Only the lines from the one with "for curve in" through the one with "scene.view_settings.keyframe_insert(path, frame=frame(t))" are to be restated, word for word, with both of them included.

**** Entries provided

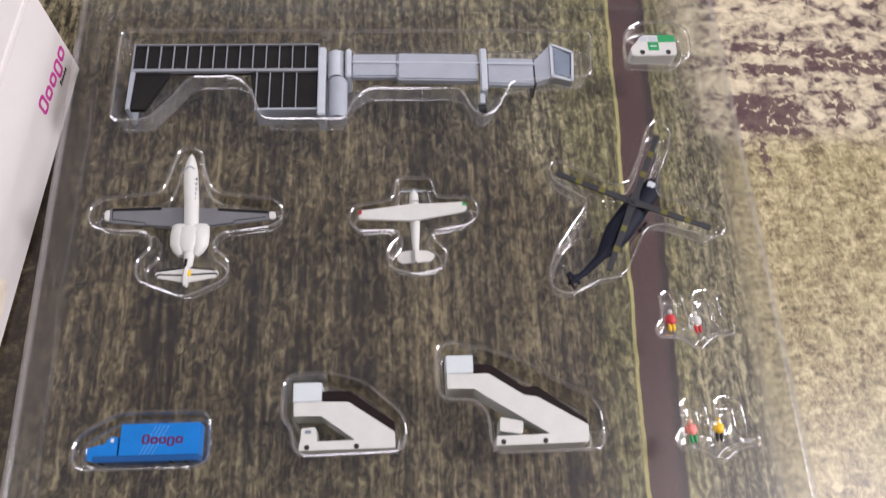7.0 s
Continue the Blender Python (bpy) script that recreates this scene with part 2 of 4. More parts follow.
    col = g.mix(g.step(g.math("ADD", xt, g.math("MULTIPLY", wob, 0.6)), -174, -177), col, tar)
    g.put(g.b.inputs["Base Color"], col)
    g.put(g.b.inputs["Roughness"], g.math("ADD", 0.275, g.math("MULTIPLY", fine, 0.09)))
    g.b.inputs["Specular IOR Level"].default_value = 0.38
    g.bump(g.noise(v, 2.0, 2), 0.05, 0.0002)
    return g.m


# Bluish haze: the room's reflected veil over the sheet, put into its colour.
PLASTIC = clear_plastic("clear_sheet_plastic", 0.10, 0.10, 0.04, 0.0105, 0.056, veil_tint=(0.80, 0.80, 0.86))
# Brown haze tint stands for the mat mirrored and refracted in the wall.
DRAWN = clear_plastic("clear_drawn_wall_plastic", 0.20, 0.15, 0.10, 0.013, veil_tint=(0.76, 0.70, 0.60))
FORMED = clear_plastic("clear_formed_plastic", 0.70, 0.50, 0.035, 0.022, 0.065, 0.8)
BENT = clear_plastic("clear_bent_plastic", 0.06, 0.08, 0.20, 0.028, 0.13)
# Lip haze whitens the rims in place of light caught in the curve.
STRETCHED = clear_plastic("clear_stretched_plastic", 0.28, 0.3, 0.04, 0.030, 0.26)
CRINKLED = clear_plastic("clear_crinkled_plastic", 0.5, 0.4, 0.06, 0.050, 0.07, 0.6)
HAZY = clear_plastic("clear_hazy_wall_plastic", 0.45, 0.35, 0.06, 0.042, 0.07, 0.8)
FLANGE = clear_plastic("clear_flange_plastic", 0.10, 0.10, 0.30, 0.008, 0.008, 0.05)
# Haze draws the bright line that runs along the trimmed edge.
CUT = clear_plastic("cut_edge_plastic", 0.2, 0.3, 0.35, 0.055, 0.0, 0.02)
LAND = mat_print()
WHITE = plain("ivory_plastic", (0.57, 0.575, 0.545), 0.42, vary=0.05)
PALE = plain("pale_blue_white_plastic", (0.56, 0.61, 0.63), 0.4, vary=0.04)
GREY = plain("grey_plastic", (0.335, 0.365, 0.415), 0.35, vary=0.08)
LIGHTGREY = plain("light_grey_plastic", (0.46, 0.50, 0.55), 0.35, vary=0.06)
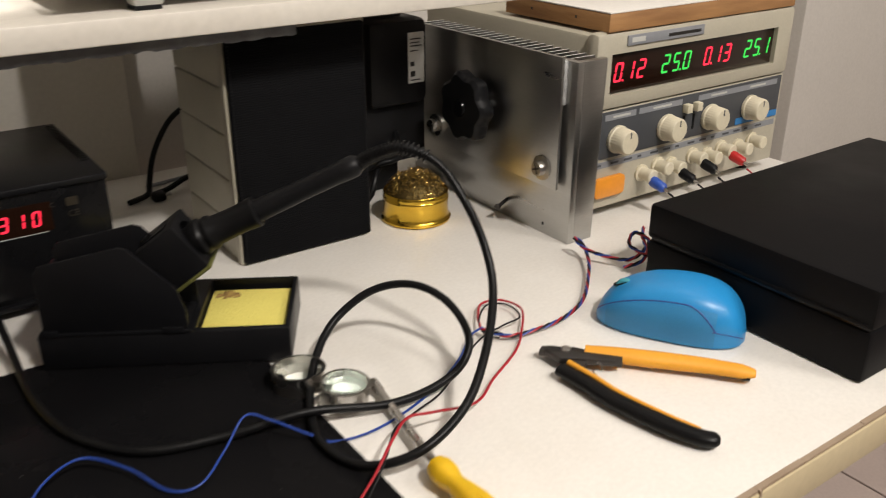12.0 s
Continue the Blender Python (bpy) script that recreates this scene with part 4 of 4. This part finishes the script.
# ---- tin of brass wool ----
tn = thing("wool_tin", (0.8205, 0.5080, TOP), "gold-lacquered tin filled with brass tip-cleaning wool", "tin")
m = Matrix.Translation((0.8205, 0.5080, TOP))
part("tin", lathe([(0, 0.0003), (0.0365, 0.0003), (0.0385, 0.0015), (0.0388, 0.0032), (0.0366, 0.0048), (0.0356, 0.007), (0.0356, 0.0235), (0.0364, 0.0245), (0.0364, 0.0268), (0.0356, 0.0278), (0.0360, 0.0325), (0.0353, 0.0335), (0.0346, 0.0325), (0.0346, 0.010), (0, 0.010)], m, n=56), GOLD_TIN, tn, "shiny gold tin with rolled rims")
part("wool_core", lathe([(0, 0.010), (0.0335, 0.012), (0.034, 0.030), (0.029, 0.039), (0.018, 0.047), (0, 0.050)], m, n=30), stuff_of("dark_brass_core", (0.16, 0.11, 0.035), (0.07, 0.05, 0.02), 0.5, 0.9, coarse=200, fine=700, bump=1.0, wear=1.0), tn)
rng = random.Random(12)
bm = bmesh.new()
for k in range(620):
    a, q = rng.uniform(0, 6.283), math.sqrt(rng.uniform(0, 1))
    c = Vector((0.032 * q * math.cos(a), 0.032 * q * math.sin(a), 0.032 + 0.0215 * (1 - q * q) + rng.uniform(-0.004, 0.004))) + Vector((0.8205, 0.5080, TOP))
    ax = Vector((rng.gauss(0, 1), rng.gauss(0, 1), rng.gauss(0, 0.7))).normalized()
    u = ax.orthogonal().normalized()
    v = ax.cross(u)
    R, w, turns = rng.uniform(0.0016, 0.0040), rng.uniform(0.00022, 0.00050), rng.uniform(0.5, 1.1)
    prev = None
    for j in range(9):
        t = 2 * math.pi * turns * j / 8
        p = c + R * (math.cos(t) * u + math.sin(t) * v) + ax * (0.004 * (j / 8 - 0.5))
        pair = (bm.verts.new(p - ax * w), bm.verts.new(p + ax * w))
        if prev:
            bm.faces.new((prev[0], prev[1], pair[1], pair[0]))
        prev = pair
tagged(part("wool", bm, BRASS_WOOL, tn, "curly brass shavings"), kind="stuff")

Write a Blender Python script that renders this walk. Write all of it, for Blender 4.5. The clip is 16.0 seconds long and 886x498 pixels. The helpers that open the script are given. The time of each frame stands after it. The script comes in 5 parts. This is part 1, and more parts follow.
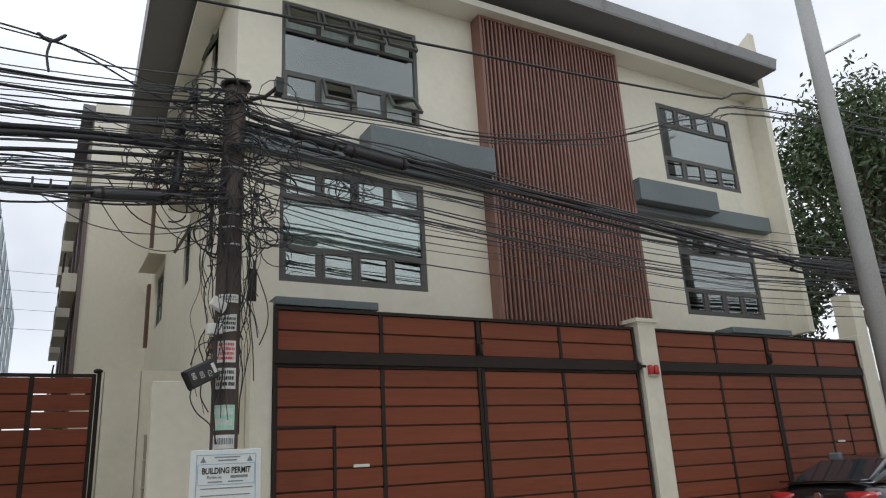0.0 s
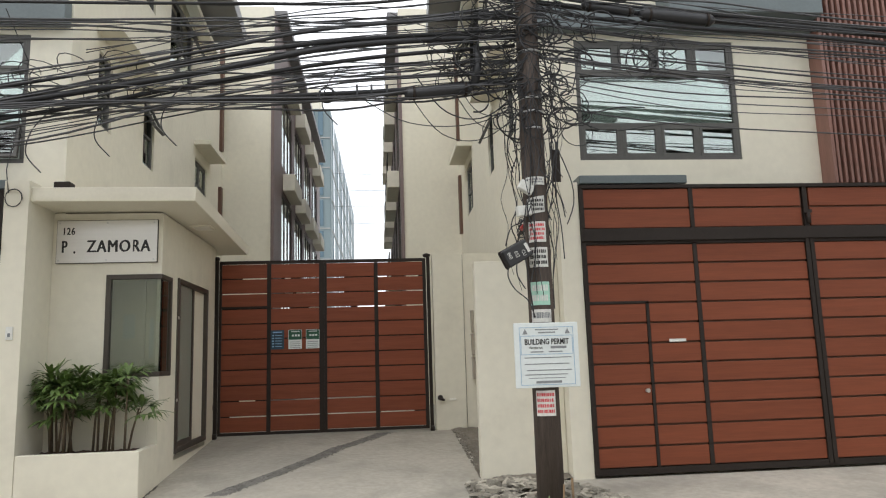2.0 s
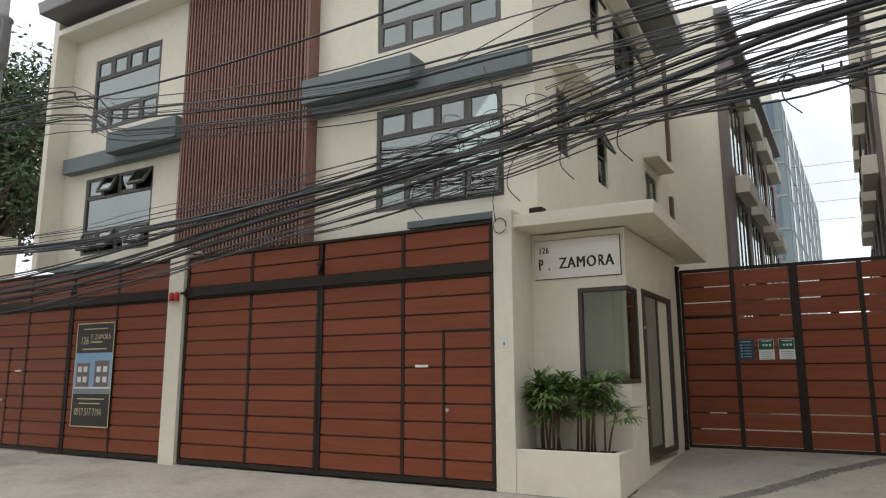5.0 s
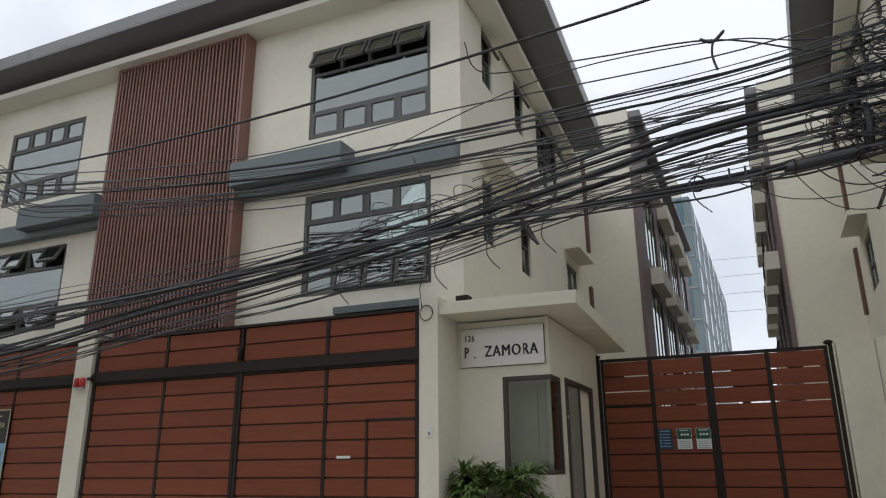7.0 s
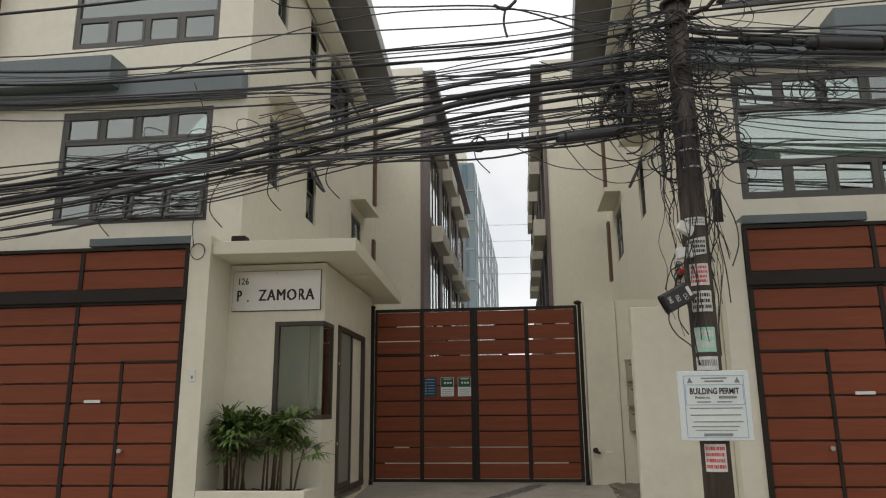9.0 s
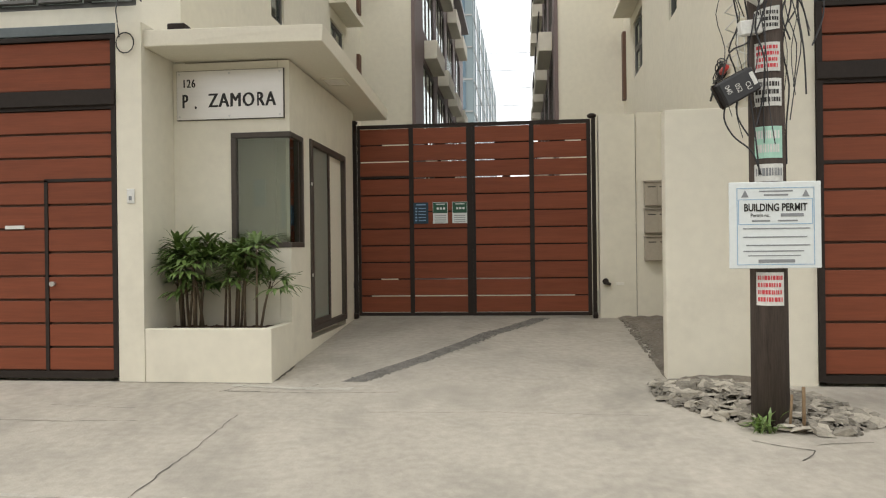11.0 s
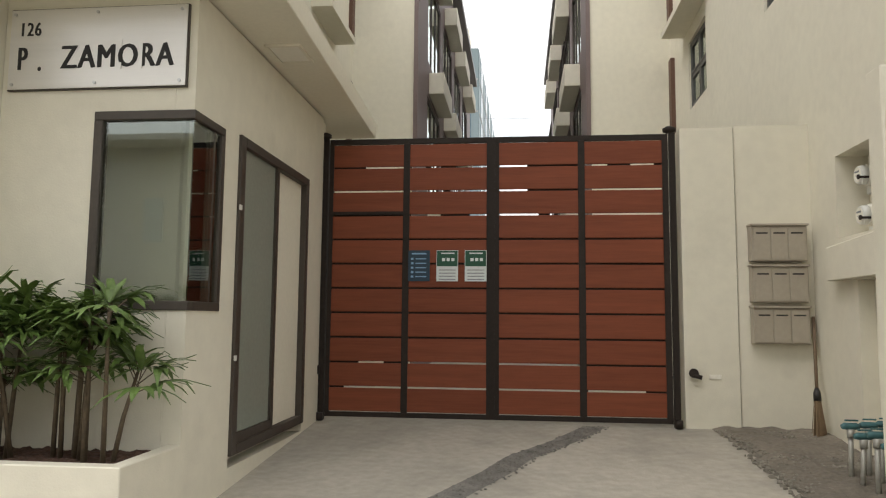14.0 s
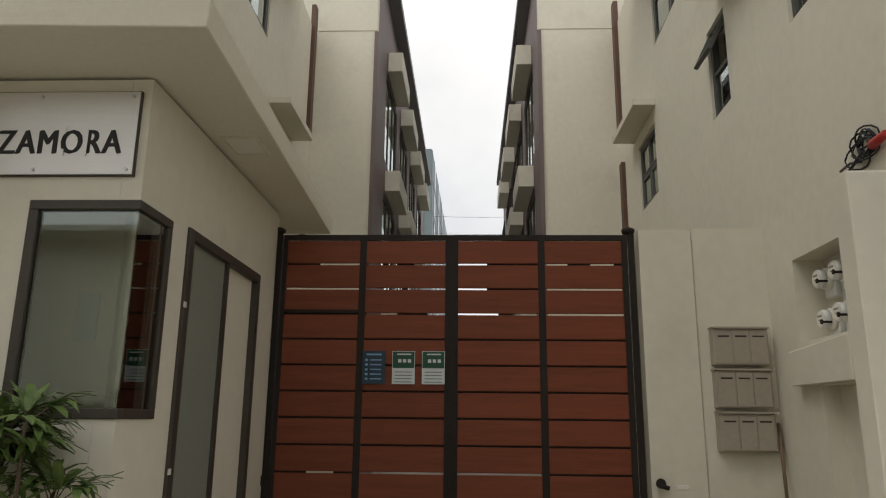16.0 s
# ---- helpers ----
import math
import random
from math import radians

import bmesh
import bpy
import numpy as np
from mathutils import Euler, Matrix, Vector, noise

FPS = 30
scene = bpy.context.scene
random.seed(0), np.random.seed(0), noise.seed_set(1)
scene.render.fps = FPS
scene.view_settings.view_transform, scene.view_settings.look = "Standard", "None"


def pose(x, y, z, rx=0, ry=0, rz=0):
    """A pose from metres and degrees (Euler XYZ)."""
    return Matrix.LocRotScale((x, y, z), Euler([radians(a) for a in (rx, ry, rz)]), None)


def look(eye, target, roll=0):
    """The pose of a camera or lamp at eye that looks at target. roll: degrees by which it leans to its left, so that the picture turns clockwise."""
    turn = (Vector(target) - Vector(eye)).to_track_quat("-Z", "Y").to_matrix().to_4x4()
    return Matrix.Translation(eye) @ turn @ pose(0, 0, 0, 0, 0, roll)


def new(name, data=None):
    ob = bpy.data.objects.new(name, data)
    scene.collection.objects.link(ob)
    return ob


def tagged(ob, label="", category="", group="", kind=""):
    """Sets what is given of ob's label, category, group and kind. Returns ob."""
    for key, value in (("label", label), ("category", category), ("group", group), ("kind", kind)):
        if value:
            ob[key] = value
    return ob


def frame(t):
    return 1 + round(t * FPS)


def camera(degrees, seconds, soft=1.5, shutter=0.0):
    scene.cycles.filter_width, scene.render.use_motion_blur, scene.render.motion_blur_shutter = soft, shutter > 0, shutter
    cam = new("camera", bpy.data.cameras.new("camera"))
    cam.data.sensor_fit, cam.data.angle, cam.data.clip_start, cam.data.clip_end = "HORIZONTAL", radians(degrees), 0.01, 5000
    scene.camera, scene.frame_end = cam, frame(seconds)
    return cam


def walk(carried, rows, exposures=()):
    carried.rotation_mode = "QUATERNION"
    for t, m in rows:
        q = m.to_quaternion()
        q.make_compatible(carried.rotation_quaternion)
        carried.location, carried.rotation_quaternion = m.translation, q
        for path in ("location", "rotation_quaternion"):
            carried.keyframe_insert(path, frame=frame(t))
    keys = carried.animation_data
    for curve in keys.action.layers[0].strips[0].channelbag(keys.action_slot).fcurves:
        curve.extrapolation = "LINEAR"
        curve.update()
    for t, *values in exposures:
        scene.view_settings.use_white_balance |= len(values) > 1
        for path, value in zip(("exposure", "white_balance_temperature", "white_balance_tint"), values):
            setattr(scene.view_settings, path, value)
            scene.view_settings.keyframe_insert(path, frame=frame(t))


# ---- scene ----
cam = camera(63.6, 16.0, soft=1.15)
PATH = [
    (0, (0.862, -8.121, 1.411), (1.82, -6.467, 2.0), -3.3),
    (0.5, (0.881, -8.088, 1.401), (1.848, -6.402, 1.872), -3.3),
    (1, (0.856, -8.051, 1.427), (1.763, -6.315, 1.832), -3.0),
    (1.5, (0.865, -8.125, 1.482), (1.497, -6.255, 1.803), -2.0),
    (2, (0.816, -8.09, 1.381), (1.004, -6.122, 1.684), -1.8),
    (2.5, (0.767, -8.079, 1.357), (0.473, -6.116, 1.602), -2.2),
    (3, (0.736, -8.099, 1.342), (0.154, -6.199, 1.569), -1.7),
    (3.5, (0.732, -8.12, 1.361), (-0.004, -6.277, 1.606), -0.7),
    (4, (0.687, -8.123, 1.358), (-0.23, -6.361, 1.593), -0.7),
    (4.2, (0.691, -8.126, 1.364), (-0.278, -6.393, 1.6), -0.5),
    (6.3, (0.714, -8.171, 1.368), (-0.218, -6.496, 1.939), 0.2),
    (6.5, (0.708, -8.162, 1.369), (-0.179, -6.466, 1.949), 0.1),
    (7, (0.682, -8.185, 1.381), (-0.085, -6.433, 1.964), -0.5),
    (7.5, (0.688, -8.164, 1.339), (0.085, -6.348, 1.924), -0.8),
    (8, (0.704, -8.138, 1.357), (0.289, -6.269, 1.936), -0.8),
    (8.5, (0.713, -8.136, 1.353), (0.444, -6.233, 1.908), -0.7),
    (9, (0.716, -8.086, 1.327), (0.508, -6.148, 1.778), -0.5),
    (9.5, (0.715, -8.009, 1.289), (0.515, -6.033, 1.528), 0.2),
    (10, (0.69, -7.7, 1.245), (0.496, -5.71, 1.296), 0.1),
    (10.2, (0.696, -7.496, 1.237), (0.477, -5.508, 1.235), -0.5),
    (12.3, (0.463, -4.992, 1.255), (0.274, -3.001, 1.285), -1.0),
    (12.5, (0.467, -4.773, 1.224), (0.272, -2.786, 1.334), -0.0),
    (13, (0.384, -4.24, 1.232), (0.153, -2.256, 1.34), -0.0),
    (13.5, (0.271, -3.745, 1.242), (0.157, -1.751, 1.333), 0.1),
    (14, (0.213, -3.388, 1.243), (0.002, -1.408, 1.438), 0.5),
    (14.5, (0.18, -3.202, 1.249), (0.023, -1.214, 1.395), -0.3),
    (15, (0.148, -3.154, 1.274), (0.013, -1.168, 1.463), -0.2),
    (15.5, (0.141, -3.158, 1.291), (0.056, -1.191, 1.643), 0.2),
    (16, (0.134, -3.17, 1.3), (0.059, -1.226, 1.762), 0.6),
]
walk(cam, [(t, look(eye, target, roll)) for t, eye, target, roll in PATH],
     exposures=[(0.0, -0.44, 6050, 10), (0.5, -0.06, 6100, 10), (1.0, 0.1, 6250, 10), (2.0, 0.22, 6250, 10), (3.5, 0.14, 6500, 10), (4.2, 0.08, 6450, 10), (6.3, -0.53, 6000, 10), (8.0, -0.48, 6100, 10),
                (8.5, -0.5, 6250, 10), (9.0, -0.39, 6500, 10), (9.6, -0.12, 6700, 10), (10.2, 0.1, 6600, 10), (12.5, 0.38, 6550, 10), (13.0, 0.33, 6550, 10), (13.6, 0.35, 6550, 10), (14.5, 0.44, 6600, 10), (15.1, 0.38, 6600, 10), (16.0, -0.42, 6600, 10)])


# ---- world, sun ----
world = bpy.data.worlds.new("sky")
scene.world = world
world.use_nodes = True
wn, wl = world.node_tree.nodes, world.node_tree.links
sky = wn.new("ShaderNodeTexSky")
sky.sky_type = "NISHITA"
sky.sun_disc = False
sky.sun_elevation, sky.sun_rotation = radians(53), radians(230)
wtc = wn.new("ShaderNodeTexCoord")
wno = wn.new("ShaderNodeTexNoise")
wno.inputs["Scale"].default_value, wno.inputs["Detail"].default_value = 2.6, 6
wl.new(wtc.outputs["Generated"], wno.inputs["Vector"])
wra = wn.new("ShaderNodeValToRGB")
wra.color_ramp.elements[0].position, wra.color_ramp.elements[0].color = 0.34, (0.70, 0.70, 0.70, 1)
wra.color_ramp.elements[1].position, wra.color_ramp.elements[1].color = 0.56, (1, 1, 1, 1)
wl.new(wno.outputs["Fac"], wra.inputs["Fac"])
wmx = wn.new("ShaderNodeMix")
wmx.data_type = "RGBA"
wl.new(wra.outputs["Color"], wmx.inputs["Factor"])
wl.new(sky.outputs["Color"], wmx.inputs["A"])
wmx.inputs["B"].default_value = (14.2, 14.2, 14.1, 1)
wl.new(wmx.outputs["Result"], wn["Background"].inputs["Color"])
wn["Background"].inputs["Strength"].default_value = 0.1
sun = new("sun", bpy.data.lights.new("sun", "SUN"))
sun.data.energy, sun.data.angle, sun.data.color = 0.8, radians(25), (1, 0.96, 0.9)
sun.matrix_world = look((-24, -20, 42), (0, 0, 0))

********

Task output —
    for curve in keys.action.layers[0].strips[0].channelbag(keys.action_slot).fcurves:
        curve.extrapolation = "LINEAR"
        curve.update()
    for t, *values in exposures:
        scene.view_settings.use_white_balance |= len(values) > 1
        for path, value in zip(("exposure", "white_balance_temperature", "white_balance_tint"), values):
            setattr(scene.view_settings, path, value)
            scene.view_settings.keyframe_insert(path, frame=frame(t))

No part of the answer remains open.